Mystical poetry and modern-day psalms by Krista M. Moore, Sunburst painting by Mary S. Moore
Daily Miracle Message
Sometimes it is difficult to hear what Spirit says. Listening for something can cause nothing to become much louder! It can feel almost impossible to connect to that ineffable Presence. Travelling in many circles of play and work, we dream, we write, we become still at night. And we wake again to the same plight: What is it all for? Is anyone listening? What does my life mean?
The doorway is open if we let ourselves seek it. Jesus said, “Seek and ye shall find. Knock and the door will be opened to you.” (Mathew 7:7-8). We must enter. It is not an easy path, it is through “the narrow gate” (Mathew 7:13): to close the door to one world and open the door to another. But it must happen.
Like sleep at night, we must engage in the practice of putting to rest all other things. We must fold down the sheets and lay our heads down. We must turn out the light, so the true light of our own inner being is illuminated. As our busy mind rests, our spirit is able to connect to God, to reunite with its Creator.
We can not expect this to happen instantly. It is a process of repetition, like the moon’s ascent each night. It does not decide when or what it will be; it simply returns, gloriously. And like the symbol of the moon, it can be a very emotional process. That time of rest is also sorting of many things we have carried during our days, weeks, months, years, or even lifetimes.
But once in a blue moon, if we persist, if we continually let go and return with open hearts and minds, we are able to dream beautiful dreams, to rise past fitful sleep, to that other place we call freedom or heaven on earth. To connect with our true selves and Spirit in new and beautiful ways, with the sun shining on our face.
Daily Miracle Prayer
Dear God, help me to open my heart and mind to You. Help me to hear Your Voice, and ascend to where you always abide. Let me move past all the cares and worries of this world. Let me rest my head and return to You so that I can know heaven on earth. Amen.
Daily Miracle Blessing
Rise up, daughter! Rise up, son! Turn your face to me and feel my eternal Light. Take your place among the stars at night and see the Light of who you are. Return to me and bask in my golden glow, forever held and free.
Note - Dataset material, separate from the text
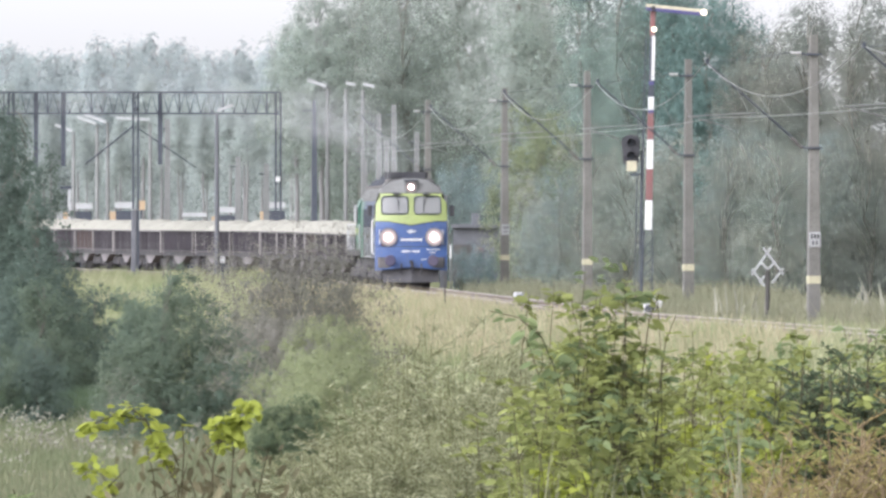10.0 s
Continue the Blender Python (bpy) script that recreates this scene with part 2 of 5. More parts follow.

After my whirlwind trip to Peru, including bus trips, planes, trains, deserts, oceans and many-layered beds, I was anxious to return to my place of rest, my sanctuary called home.
When you travel, coming home is the best part, and the hardest.
When you leave home, you are excited by what you are going to see and do. For me, I was excited to visit Cusco, Peru and meet Carmen Munoz of Centro Nanay, a centre which helps young girls who have graduated from local orphanages to re-assimilate into life.
I was also anxious to visit the far-flung villages in the mountains, and bring good cheer and broken Spanish, with lots of hugs to the children, and pet lamas and alpacas by lakeside market stands.
Before I went, I longed for adventure, transformation, inner purification and love. We experienced much of that: the bright lights of the Cusco nightlife, foreign and familiar foods, too many visits to the cash machine under local guard, and just faint touches of churches and monasteries; warm beds in a cold winter room staying with a local family…
Divine lights in the moon temple during meditation and angelic sounds; remnants of a lost civilization with entrances and exits neatly marked for a burgeoning crowd. There was nowhere that I truly “belonged”, for I was in someone else’s territory. Nothing in my blood carried the signal of fellow free man or slave, those who carried the weight of the world in Inca days.
There was no time to truly immerse, as we were on a mission to see all the sites, while also finishing our Yoga Teacher training program.
After all, I was a Canadian white girl, let’s face it. I knew very little Spanish, and I had a good if not naive heart. I engaged, I planted seeds, I travelled and then I longed for return – for there truly is no place like home.
Coming home was about the heart beckoning back why I left in the first place. Did I get what I was looking for? Did I return with answers, with a true heart, a mission to continue what I started, and to remember what I just faintly became aware of?
And more. I remembered my self – my true self, not the one I hoped for. Not the one that climbs rocks and trees and tries to prove herself, and wants different for different’s sake. But the one who appreciates what she has, and who she is, and who loves just the same.